Stars: Colin Firth, Julianne Moore, Matthew Goode, Nicholas Hoult

Director: Tom Ford

Here's a film - made by a top fashion designer and with a great leading performance - that desperately wants to be better than it is. Soulful violin music plays in the background (well, actually the foreground) as George (Firth), a gay, middle-aged college professor, lives still engulfed by grief, following the death of his long-time partner (Goode) in a car crash.

His only friend seems to be slightly raddled beauty Charley (Moore) with whom he had a youthful fling, although he finds himself battened on to by student Kenny (Hoult), even as he contemplates suicide.

Firth, with a slashed-back haircut that makes him look like Bill Pullman, is always worth watching (and listening to) and the 'party' scene between him and Moore gives the morose affair some much-needed vibrancy. It's painted in bright colours, too, which are drained from the screen for the professor's everyday life (yes, Mr Ford, I get it).

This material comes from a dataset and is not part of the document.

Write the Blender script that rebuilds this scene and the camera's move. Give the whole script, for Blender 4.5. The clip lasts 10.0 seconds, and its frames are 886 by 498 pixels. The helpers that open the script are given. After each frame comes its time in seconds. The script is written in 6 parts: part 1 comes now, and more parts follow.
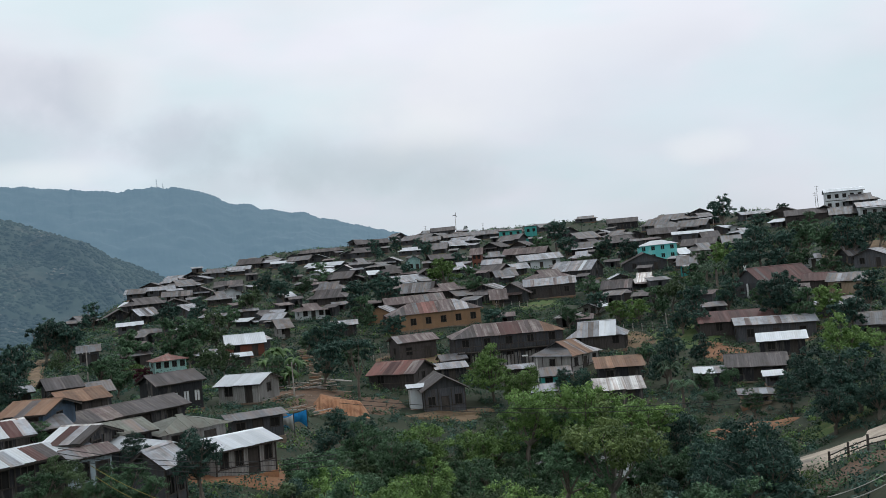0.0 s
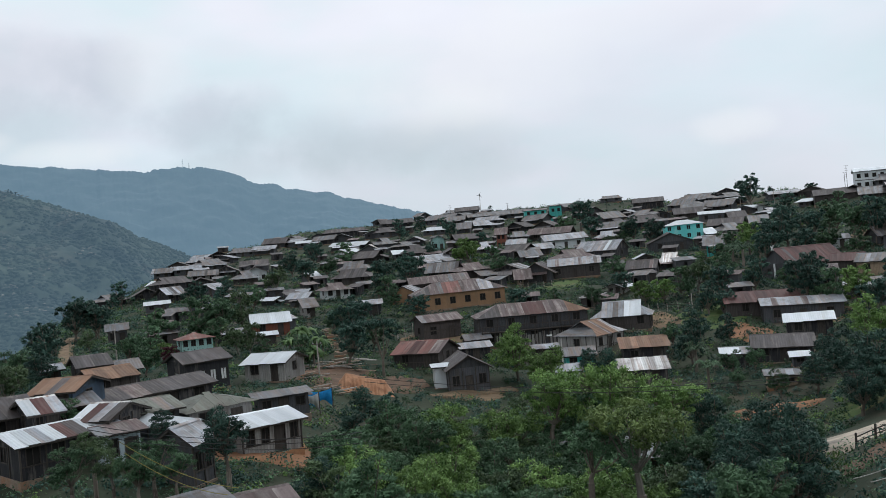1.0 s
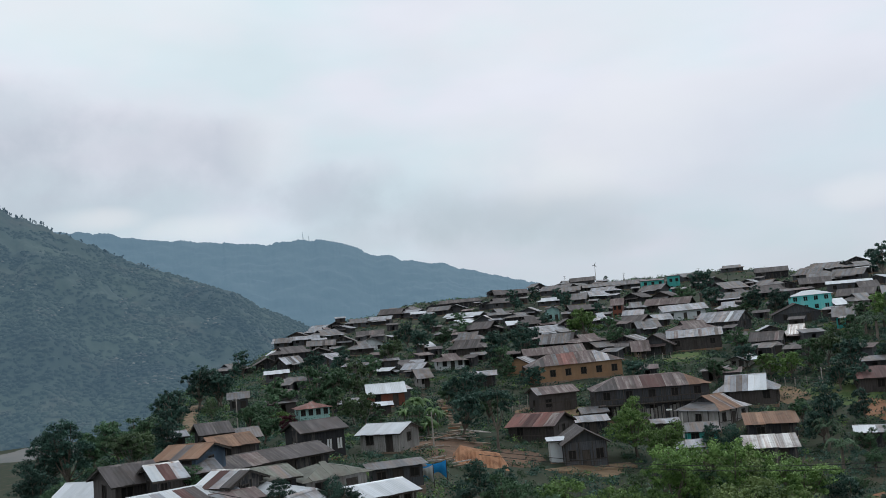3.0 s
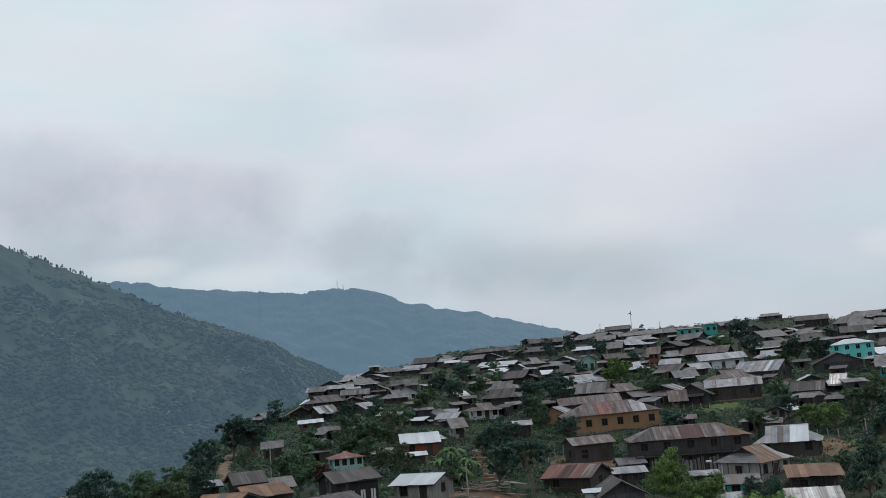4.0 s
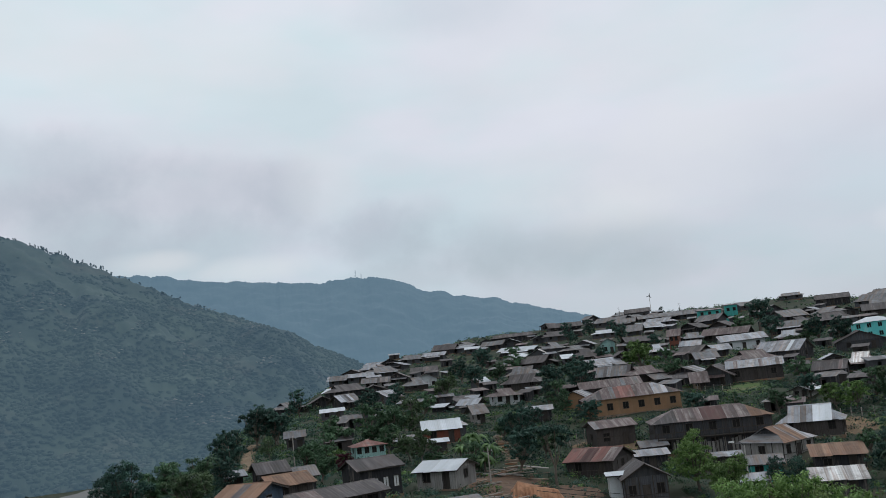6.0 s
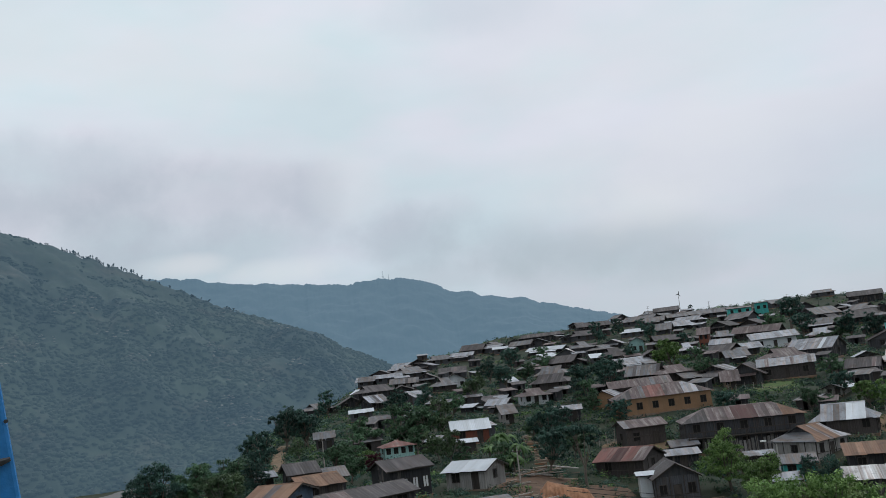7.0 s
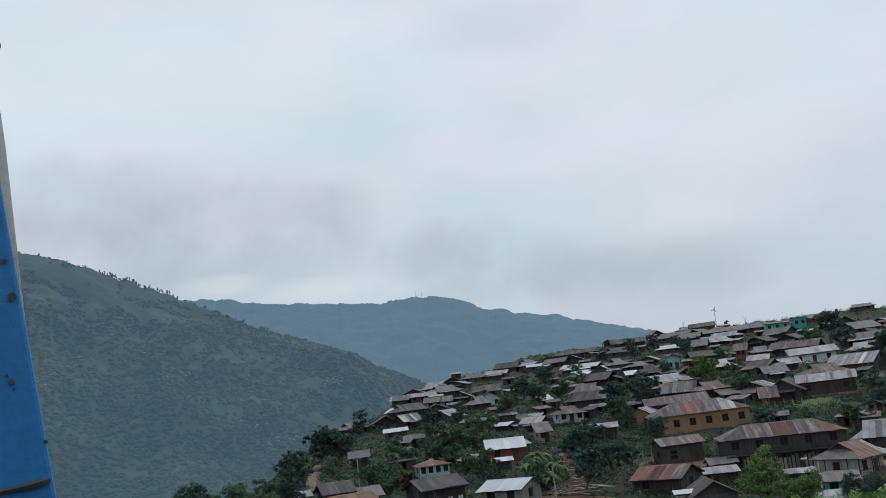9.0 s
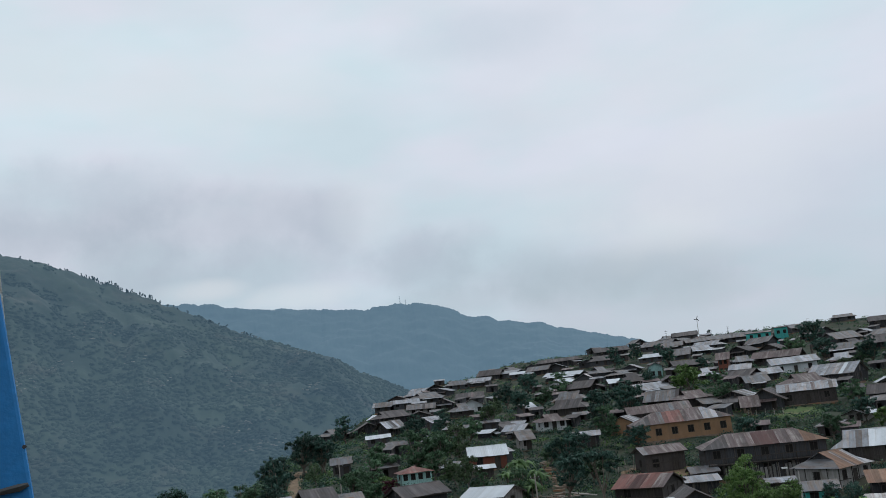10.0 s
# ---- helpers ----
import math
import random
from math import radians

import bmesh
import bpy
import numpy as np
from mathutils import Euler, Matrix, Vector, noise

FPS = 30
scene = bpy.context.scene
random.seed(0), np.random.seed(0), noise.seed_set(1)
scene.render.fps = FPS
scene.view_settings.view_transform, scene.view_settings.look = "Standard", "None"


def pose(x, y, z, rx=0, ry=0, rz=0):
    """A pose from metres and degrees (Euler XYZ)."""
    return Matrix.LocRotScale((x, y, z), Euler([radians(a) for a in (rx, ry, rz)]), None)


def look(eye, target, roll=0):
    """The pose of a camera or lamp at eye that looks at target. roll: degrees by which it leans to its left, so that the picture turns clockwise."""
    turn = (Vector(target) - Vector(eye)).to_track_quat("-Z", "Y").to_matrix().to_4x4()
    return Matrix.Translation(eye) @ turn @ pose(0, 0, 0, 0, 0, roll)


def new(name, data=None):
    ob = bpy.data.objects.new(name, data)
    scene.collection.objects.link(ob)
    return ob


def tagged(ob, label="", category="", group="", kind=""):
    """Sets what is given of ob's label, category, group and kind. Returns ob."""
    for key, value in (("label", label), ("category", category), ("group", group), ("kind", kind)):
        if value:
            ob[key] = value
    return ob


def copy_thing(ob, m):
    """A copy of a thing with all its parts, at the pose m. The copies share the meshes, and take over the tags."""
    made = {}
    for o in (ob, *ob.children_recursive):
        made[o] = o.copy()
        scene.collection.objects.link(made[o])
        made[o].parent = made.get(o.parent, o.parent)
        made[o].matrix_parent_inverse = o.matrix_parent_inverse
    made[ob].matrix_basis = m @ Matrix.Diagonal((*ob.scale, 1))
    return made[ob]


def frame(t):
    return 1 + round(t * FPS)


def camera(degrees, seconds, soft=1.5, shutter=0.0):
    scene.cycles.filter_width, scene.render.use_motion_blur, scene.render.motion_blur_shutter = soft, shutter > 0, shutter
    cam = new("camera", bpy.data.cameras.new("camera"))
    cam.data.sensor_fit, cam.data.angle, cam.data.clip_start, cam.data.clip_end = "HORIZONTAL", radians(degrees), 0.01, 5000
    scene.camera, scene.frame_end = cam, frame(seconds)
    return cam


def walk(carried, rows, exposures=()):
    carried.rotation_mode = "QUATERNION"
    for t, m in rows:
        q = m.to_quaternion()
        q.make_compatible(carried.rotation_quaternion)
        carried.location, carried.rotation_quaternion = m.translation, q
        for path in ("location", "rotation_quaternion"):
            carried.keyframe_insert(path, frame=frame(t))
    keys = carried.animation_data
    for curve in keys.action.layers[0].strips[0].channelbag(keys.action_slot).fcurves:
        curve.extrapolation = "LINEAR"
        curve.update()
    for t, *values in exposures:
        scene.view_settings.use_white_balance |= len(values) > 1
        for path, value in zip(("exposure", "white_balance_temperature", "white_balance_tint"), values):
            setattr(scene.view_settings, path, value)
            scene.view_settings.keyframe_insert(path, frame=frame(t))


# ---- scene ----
import collections

cam = camera(51.4, 10.0, soft=0.5)
EYE = 1.6
ROWS = [
    (0.0, 91.00, 5.00, 0.00),
    (0.5, 90.49, 4.77, 0.82),
    (1.0, 89.87, 4.94, 1.52),
    (1.5, 90.88, 5.45, 3.95),
    (2.0, 93.10, 4.99, 6.68),
    (2.5, 93.86, 4.84, 7.60),
    (2.7, 94.14, 4.83, 7.99),
    (3.8, 97.64, 4.72, 10.45),
    (4.0, 98.06, 4.72, 10.76),
    (4.5, 97.85, 4.83, 9.77),
    (5.0, 97.31, 5.16, 7.44),
    (5.5, 97.06, 5.27, 9.29),
    (6.0, 97.36, 5.90, 12.00),
    (6.2, 97.57, 6.00, 12.70),
    (7.3, 97.59, 6.42, 14.11),
    (7.5, 97.80, 6.45, 14.42),
    (8.0, 98.06, 6.29, 14.60),
    (8.5, 97.97, 6.63, 15.11),
    (9.0, 98.92, 6.67, 15.86),
    (9.5, 100.39, 6.49, 16.35),
    (10.0, 99.23, 6.26, 14.81),
]
walk(cam, [(t, pose(0, 0, EYE, rx, ry, rz)) for t, rx, ry, rz in ROWS],
     [(0.0, 0.03, 6700, 10), (1.0, 0.07, 6640, 10), (1.5, 0.09, 6600, 10), (2.5, 0.03, 6600, 10), (4.0, -0.20, 6600, 10), (6.0, -0.20, 6580, 10), (7.5, -0.20, 6560, 10), (9.0, -0.2, 6500, 9), (9.5, -0.25, 6400, 9), (10.0, -0.22, 6420, 9)])

# ---- sky: high overcast with lilac cloud banks low over the valley, and a very soft sun ----
world = bpy.data.worlds.new("overcast_sky")
scene.world = world
world.use_nodes = True
SUN_ELEVATION, SUN_BEARING = 60.0, 42.0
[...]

Hoult plays his role rather too obviously, while Goode has little to do (but does it well) as the lost love. It's all rather enervating and claustrophobic, even if the performances do keep it afloat.

David Quinlan

UK/USA 2009. UK Distributor: Icon. Colour by deluxe.
101 minutes. Widescreen. UK certificate: 12A.

Guidance ratings (out of 3): Sex/nudity 1, Violence/Horror 0, Drugs 1, Swearing 0.